[START OF Data excerpt]
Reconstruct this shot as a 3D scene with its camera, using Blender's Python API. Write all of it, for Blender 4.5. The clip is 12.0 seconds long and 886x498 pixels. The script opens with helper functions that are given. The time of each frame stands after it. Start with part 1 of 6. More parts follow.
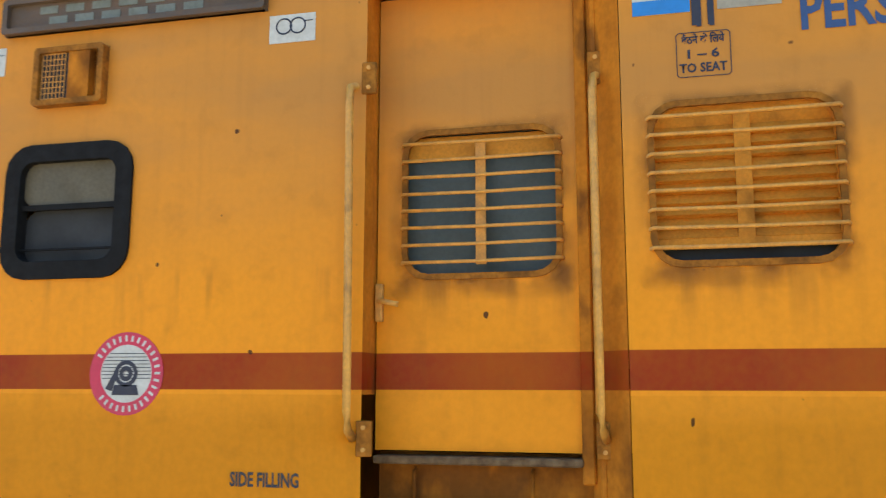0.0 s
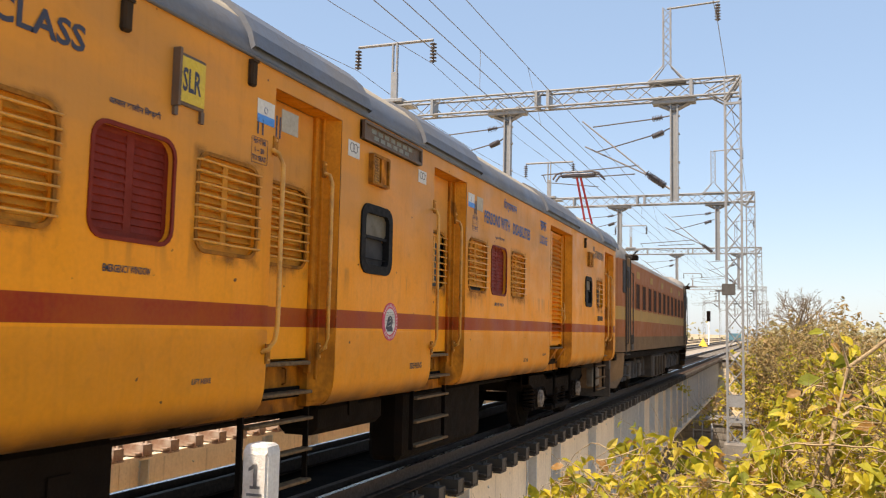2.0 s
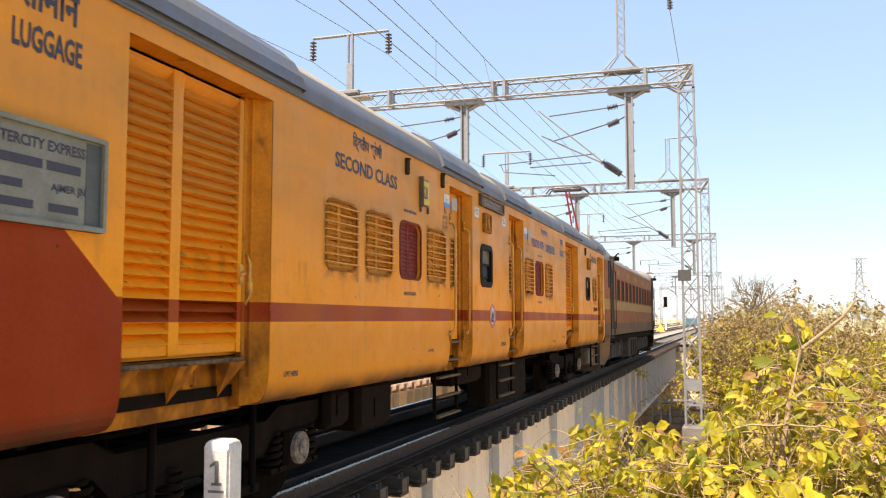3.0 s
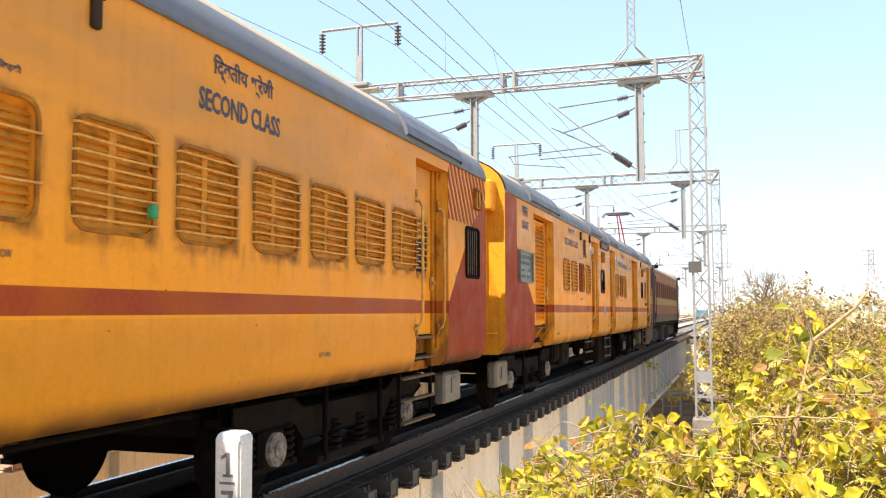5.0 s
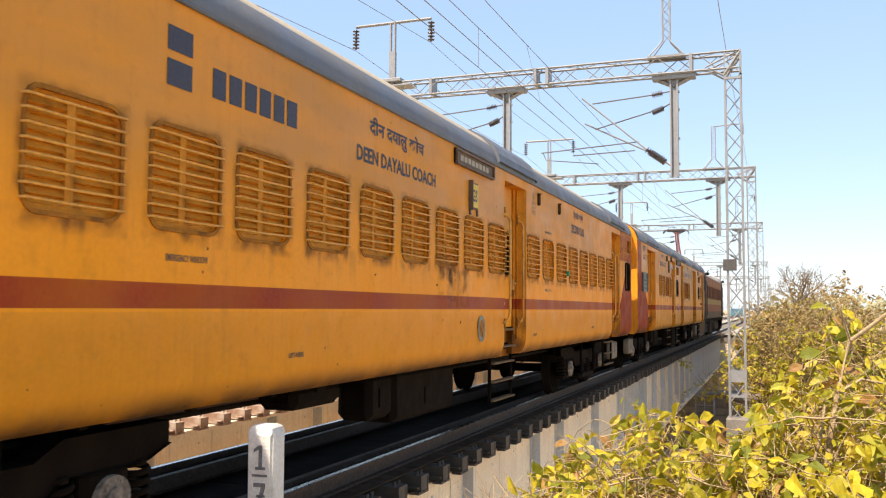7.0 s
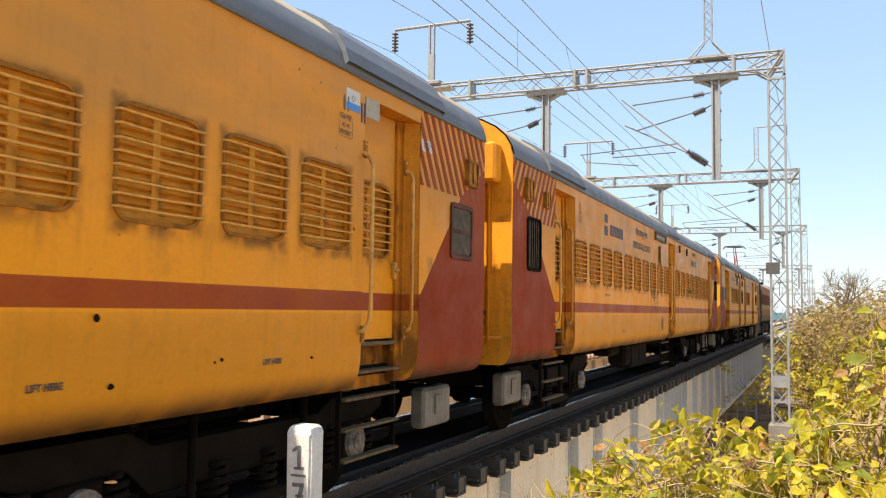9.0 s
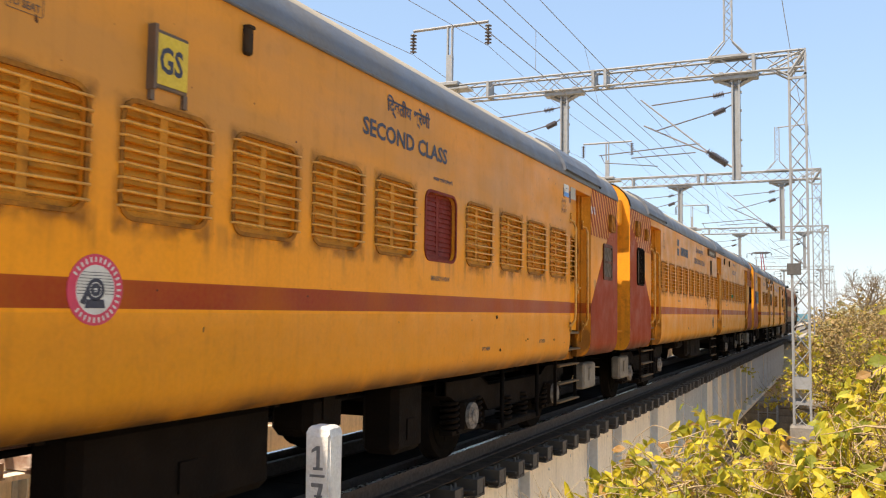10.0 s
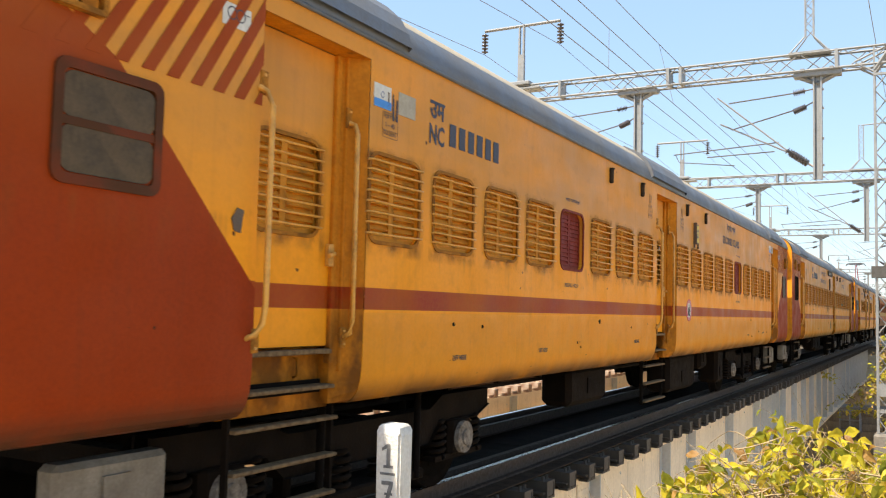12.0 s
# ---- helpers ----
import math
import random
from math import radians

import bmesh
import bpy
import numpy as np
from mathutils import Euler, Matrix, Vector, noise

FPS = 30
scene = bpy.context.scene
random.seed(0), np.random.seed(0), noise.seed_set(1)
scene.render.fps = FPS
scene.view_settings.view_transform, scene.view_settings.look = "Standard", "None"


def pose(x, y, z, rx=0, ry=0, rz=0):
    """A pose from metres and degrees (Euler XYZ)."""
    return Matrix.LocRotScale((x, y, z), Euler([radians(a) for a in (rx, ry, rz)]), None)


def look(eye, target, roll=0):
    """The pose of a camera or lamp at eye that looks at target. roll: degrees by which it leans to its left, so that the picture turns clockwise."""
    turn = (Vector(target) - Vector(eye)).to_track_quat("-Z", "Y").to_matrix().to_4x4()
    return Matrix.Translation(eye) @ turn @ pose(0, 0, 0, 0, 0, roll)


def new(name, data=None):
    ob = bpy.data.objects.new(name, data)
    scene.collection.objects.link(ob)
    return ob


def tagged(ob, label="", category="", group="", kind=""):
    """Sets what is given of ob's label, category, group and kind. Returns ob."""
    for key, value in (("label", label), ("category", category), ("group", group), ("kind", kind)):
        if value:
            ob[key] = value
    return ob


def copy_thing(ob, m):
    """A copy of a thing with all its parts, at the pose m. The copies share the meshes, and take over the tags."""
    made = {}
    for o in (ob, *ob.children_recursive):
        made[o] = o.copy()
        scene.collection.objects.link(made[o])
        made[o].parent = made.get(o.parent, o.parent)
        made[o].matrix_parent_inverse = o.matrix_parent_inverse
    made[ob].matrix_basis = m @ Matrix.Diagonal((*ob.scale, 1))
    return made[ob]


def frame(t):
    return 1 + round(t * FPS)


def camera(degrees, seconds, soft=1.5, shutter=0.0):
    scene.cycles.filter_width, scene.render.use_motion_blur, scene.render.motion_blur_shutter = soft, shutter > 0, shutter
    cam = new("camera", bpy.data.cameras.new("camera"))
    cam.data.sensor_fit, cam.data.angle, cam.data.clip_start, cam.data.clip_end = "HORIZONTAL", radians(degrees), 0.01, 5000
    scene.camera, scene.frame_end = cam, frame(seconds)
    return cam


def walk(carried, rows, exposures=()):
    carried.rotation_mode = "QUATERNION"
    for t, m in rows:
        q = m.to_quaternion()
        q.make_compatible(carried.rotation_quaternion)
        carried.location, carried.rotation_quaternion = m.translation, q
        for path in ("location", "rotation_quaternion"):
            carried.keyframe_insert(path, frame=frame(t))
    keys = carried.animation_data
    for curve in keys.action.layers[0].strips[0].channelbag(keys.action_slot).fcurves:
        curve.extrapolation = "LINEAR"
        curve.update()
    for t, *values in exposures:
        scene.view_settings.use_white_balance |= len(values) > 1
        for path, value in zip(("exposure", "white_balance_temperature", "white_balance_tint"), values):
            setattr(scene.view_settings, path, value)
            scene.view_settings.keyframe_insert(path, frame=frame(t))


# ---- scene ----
import itertools

EYE = 1.55            # eye height above the rail top (rail top is z = 0)
TRACK = -4.745        # x of the near track's centre line; the track runs along +y
TRACK_2 = -9.67       # x of the second track

cam = camera(54.0, 12.0, soft=1.15, shutter=0.08)
walk(cam, [
    (0.0, pose(0, 0, EYE, 99.00, -0.09, 103.48)),
    (0.2, pose(0, 0, EYE, 99.7, -1.50, 86.1)),
    (0.5, pose(0, 0, EYE, 98.65, -3.02, 58.74)),
    (0.7, pose(0, 0, EYE, 97.0, -2.45, 42.55)),
    (1.0, pose(0, 0, EYE, 95.78, -2.37, 30.51)),
    (1.5, pose(0, 0, EYE, 95.30, -1.93, 27.07)),
    (2.0, pose(0, 0, EYE, 95.23, -1.18, 20.68)),
    (2.5, pose(0, 0, EYE, 94.74, -0.55, 18.14)),
    (3.0, pose(0, 0, EYE, 94.66, 0.08, 18.09)),
    (5.0, pose(0, 0, EYE, 94.15, 0.17, 18.74)),
    (5.5, pose(0, 0, EYE, 94.07, 0.10, 19.04)),
    (6.0, pose(0, 0, EYE, 93.99, -0.19, 19.40)),
    (6.5, pose(0, 0, EYE, 93.93, -0.31, 20.08)),
    (8.5, pose(0, 0, EYE, 93.92, -0.58, 22.73)),
    (9.0, pose(0, 0, EYE, 94.00, -0.71, 23.31)),
    (9.5, pose(0, 0, EYE, 94.00, -0.78, 23.91)),
    (10.0, pose(0, 0, EYE, 94.05, -0.74, 24.52)),
    (10.5, pose(0, 0, EYE, 94.28, -0.77, 25.24)),
    (11.0, pose(0, 0, EYE, 94.34, -1.01, 26.27)),
    (11.5, pose(0, 0, EYE, 94.22, -1.28, 27.51)),
    (12.0, pose(0, 0, EYE, 93.98, -1.35, 29.14)),
], exposures=[(t, 0.72 + e, k, tint) for t, e, k, tint in ((0.0, 0.34, 6300.0, 4.0), (0.5, 0.60, 6150.0, 2.0), (1.0, 0.42, 6850.0, 6.0), (1.5, 0.10, 7500.0, 13.0), (2.0, -0.10, 7800.0, 16.0), (2.6, -0.19, 8000.0, 20.0), (3.0, 0.20, 7700.0, 17.0), (4.8, 0.58, 7500.0, 14.0), (5.5, 0.44, 7400.0, 13.0), (6.0, 0.50, 7400.0, 13.0), (6.5, 0.22, 7550.0, 16.0), (8.5, 0.14, 7500.0, 12.0), (10.5, 0.07, 7550.0, 14.0), (12.0, 0.22, 7400.0, 10.0))])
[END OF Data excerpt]
Stated problem: Go through the material above and count the lines that contain "random"; answer with the number alone.

Full response: 2